Locate the lines of the listing below that hold "this", then copy each of them.
[Start of RECORDED INFORMATION]
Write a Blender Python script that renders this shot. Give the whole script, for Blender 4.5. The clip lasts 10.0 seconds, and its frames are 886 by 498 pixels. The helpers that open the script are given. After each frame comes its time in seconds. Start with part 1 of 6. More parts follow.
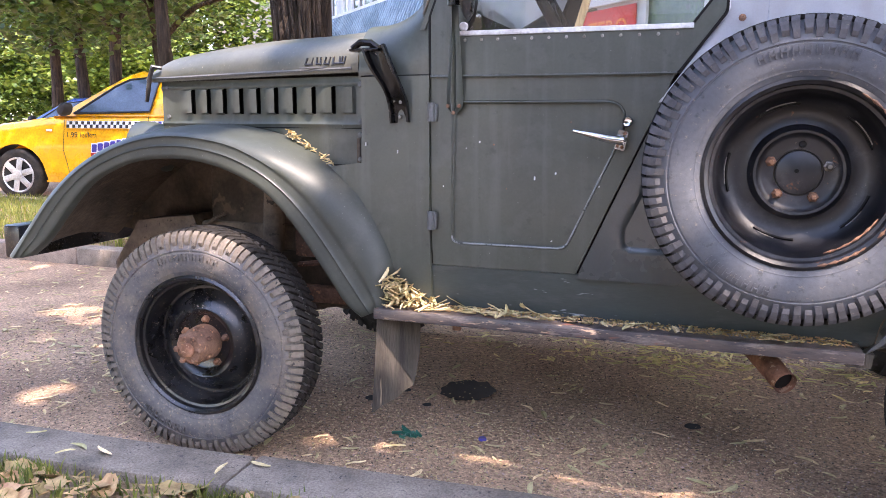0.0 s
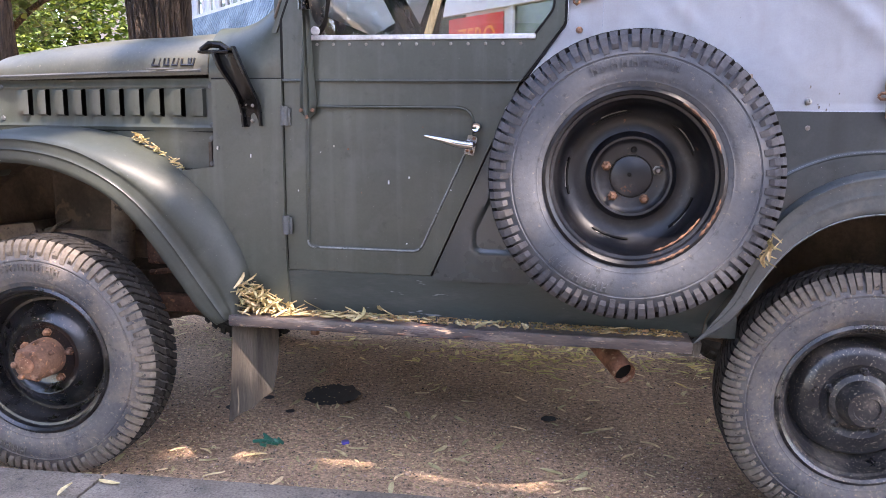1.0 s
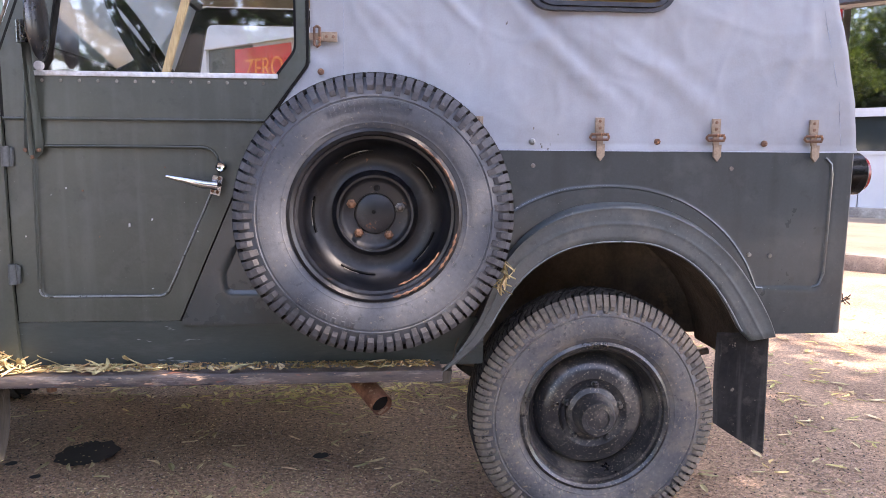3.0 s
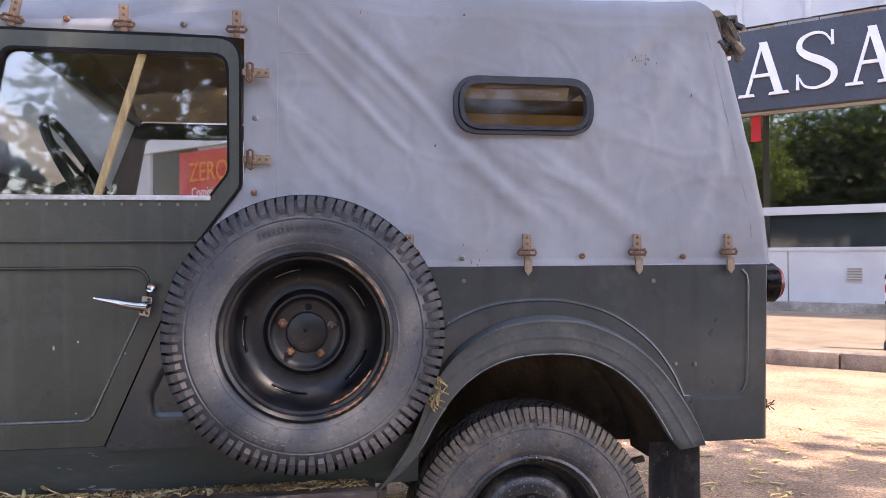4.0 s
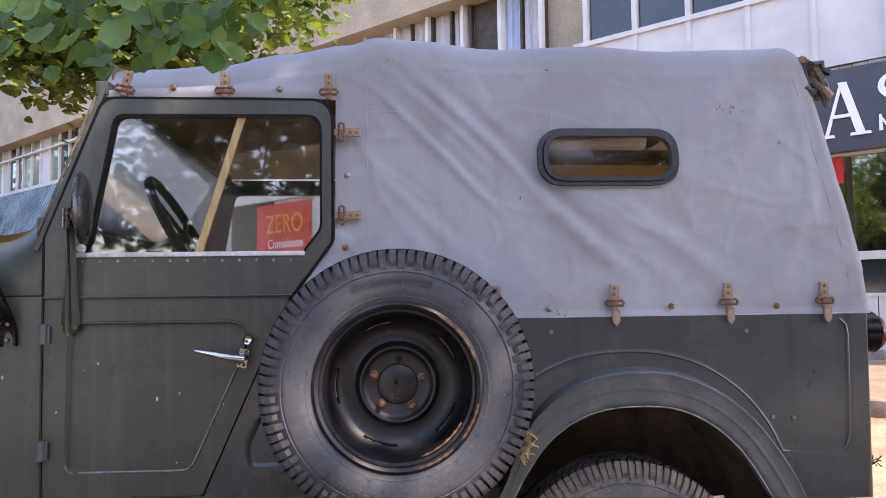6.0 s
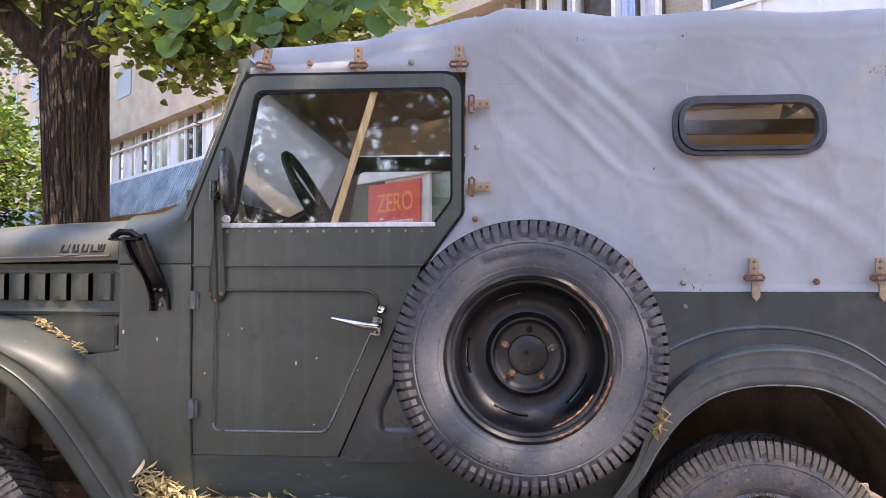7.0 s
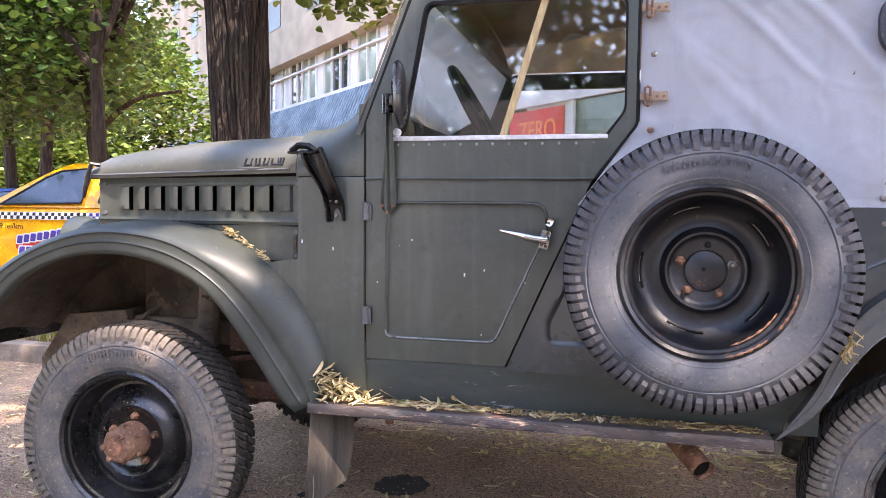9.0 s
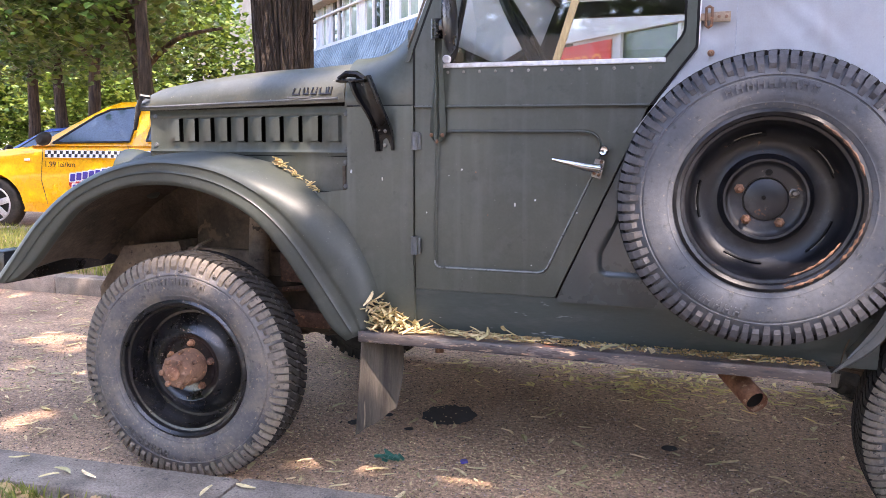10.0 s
[End of RECORDED INFORMATION]
[Start of RECORDED INFORMATION]
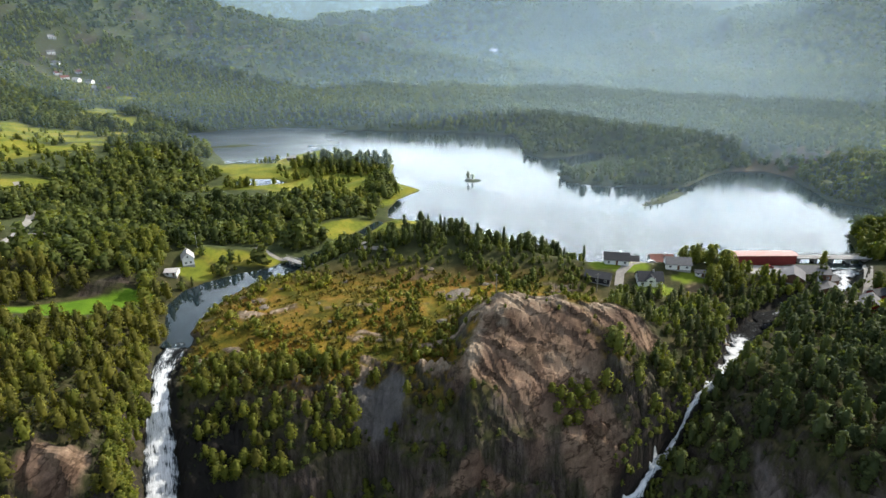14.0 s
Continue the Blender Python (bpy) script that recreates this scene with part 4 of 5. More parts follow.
[End of RECORDED INFORMATION]
# RESPONSE TO THE EXERCISE
Write a Blender Python script that renders this shot. Give the whole script, for Blender 4.5. The clip lasts 10.0 seconds, and its frames are 886 by 498 pixels. The helpers that open the script are given. After each frame comes its time in seconds. Start with part 1 of 6. More parts follow.
Continue the Blender Python (bpy) script that recreates this scene with part 4 of 5. More parts follow.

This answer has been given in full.